4. „Bis wann soll ich euch ertragen?" Das erinnert uns an das Seufzen Moses: „Ich allein vermag dieses ganze Volk nicht zu tragen, denn es ist mir zu schwer" (4. Mo 11,14). Während Mose jedoch Gott einen Vorwurf macht über den Unglauben des Volkes, tadelt der Herr die Jünger und ist weit davon entfernt, wie Mose aufzugeben. Der Herr ist nicht empfindungslos über unser Versagen! Im Gegenteil! Er fühlte diesen Unglauben viel stärker als Mose. Aber Er trägt diese Last auch weiter bereitwillig, um den Ratschluss Gottes auszuführen.

5. Es ist schön zu lesen, dass der Herr den Hauptteil seines Tadels nur mit den Jüngern bespricht. Er muss sie bloßstellen (Vers 17), aber die konkrete Belehrung und Begründung ihres Versagens bespricht Er nur mit ihnen (Vers 19.20). Der Herr möchte unser Versagen nicht in die Öffentlichkeit zerren. Manchmal ist es nötig, die Dinge auch öffentlich klarzustellen. Immer jedoch ist eine über den Tadel hinausgehende Unterweisung in der Stille notwendig.

6. Die Ursachen für das Versagen der Jünger, die der Herr Jesus in diesen Versen nennt, kann man also wie folgt zusammenfassen:

a) Unglaube: Sie gebrauchten die vom Herrn Jesus übertragene Macht und Gnade nicht im Glauben, im schlichten und abhängigen Vertrauen auf Gott, sondern im Vertrauen auf sich selbst und die eigenen Anstrengungen. Was nutzt es, wenn der Herr die Macht auf die Erde brachte, wenn die Jüngern nicht den Glauben hatten, sie in seinem Sinn zu benutzen?

b) Verkehrtheit: Sie taten nicht einfach, was sie beim Herrn Jesus gesehen hatten. Er führte seine Wunder im Gehorsam und in Abhängigkeit von Gott und unter Gebet aus. Sie aber gingen einen eigenen Weg, hatten eigene Überlegungen und Vorstellungen und versagten dadurch.

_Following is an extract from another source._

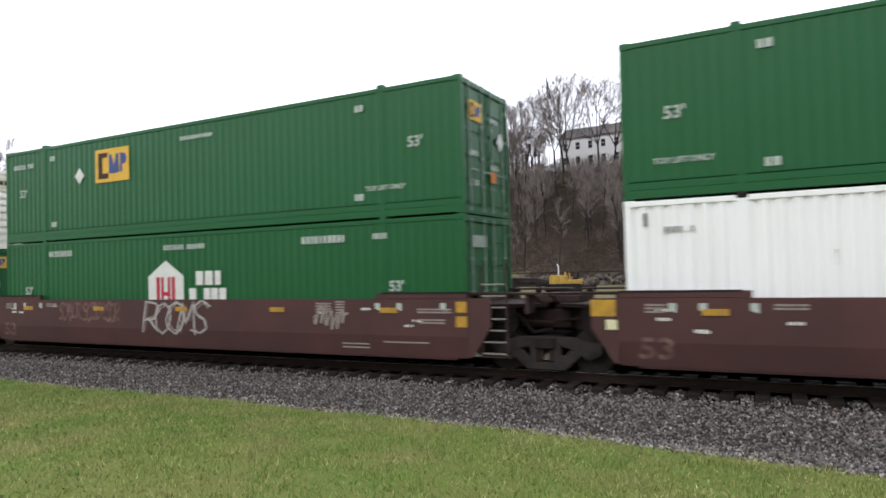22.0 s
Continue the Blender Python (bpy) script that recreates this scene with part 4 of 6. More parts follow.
GL = "green container with yellow panel, "
single = ride(white_box("white ribbed container standing on a dark flat car", "plain", WHITE_PALE, top_lift=False), S["U0"], SINGLE)
for i in range(24):
    part("reflective_tape", lambda: Shape().box(0, 0.2, -0.004, 0.002, 0, 0.05), MARK_RED if i % 2 else MARK_WHITE, single, at=side_at(0.35 + i * 0.66 - 0.22 * (i % 2), 0.07), key="tape%d" % (i % 2))
ride(green_box(GL + "lower of two", False, "plain", GREEN, seed=11), S["U1"], LOW)
ride(green_box(GL + "stacked on another", False, "plain", GREEN, seed=12), S["U1"], TOP)
patched = ride(green_box(GL + "patched with grey-green paint", False, "plain", GREEN, seed=13, panel_x=6.0, panel_z=1.2, size=1.75), S["U2"], LOW)
part("paint_patch", Shape().plate([(5.0, 2.42), (7.9, 2.42), (7.9, 2.15), (8.5, 2.15), (8.5, 2.45), (9.25, 2.45), (9.25, 2.78), (5.0, 2.78)], -0.002, 0.004), GREEN_DARK, patched, "dull dark green overpainted patch", at=side_at(0, 0))
ride(green_box(GL + "stacked on a patched one", False, "ribs", GREEN, seed=14, panel=MARK_LEMON), S["U2"], TOP)
ride(green_box("lighter faded " + GL + "lower", False, "plain", GREEN_FADED, seed=15, panel_x=7.31, panel_z=1.04), S["U3"], LOW)
ride(green_box(GL + "on a faded one", False, "plain", GREEN, seed=16), S["U3"], TOP)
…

c) In Vers 21 fügt der Herr hinzu, dass bei den Jüngern Gebet und Fasten fehlte. Um solche Wunder ausführen zu können, bedarf es also eines Zustands der Seele, der in Übereinstimmung mit dem Herrn ist. Die Jünger hatten aus dem Auge verloren, dass sie aus eigener Kraft niemanden heilen konnten. Ihnen fehlte das Bewusstsein der vollkommenen Abhängigkeit von Gott. Zugleich aber handelten sie ohne zu fasten. Das heißt, sie haben nicht alles aus ihrem Leben weggetan, was sie von der vollen Konzentration auf Gott und sein Wirken ablenkte. Wir haben uns schon in Verbindung mit Matthäus 6,16-18 Gedanken über das Fasten gemacht. Beim Fasten geht es nicht um den Verzicht auf böse Dinge, sondern auf solche, die für eine gewisse Zeit nicht lebensnotwendig sind, die aber in der Nachfolge des Herrn ein Hindernis sein können - auch wenn sie an und für sich nicht schlecht sind.
In unserem Abschnitt zeigt der Herr somit, dass die Jünger weder der Beziehung zu ihrem Vater im Himmel noch der Beurteilung ihrer eigenen Person - wahres Selbstgericht - in gottgemäßer Weise entsprachen.

Das redet auch zu unseren Herzen. Wir werden die Gnade unseres Herrn - denn bei uns geht es nicht um Macht - nicht in kraftvoller Weise weitergeben können, wenn wir nicht durch wahrhaftes Vertrauen, durch echte Nachfolge und Nachahmung unseres Herrn, durch Abhängigkeit und Selbstgericht geprägt sind. Glaube heißt, dass wir uns das, was Gott uns schenkt - Macht, Gnade, Liebe, usw. - wirklich zunutze machen, indem wir fest darauf vertrauen, dass Er für jede Situation die richtige Antwort und die richtigen Mittel hat.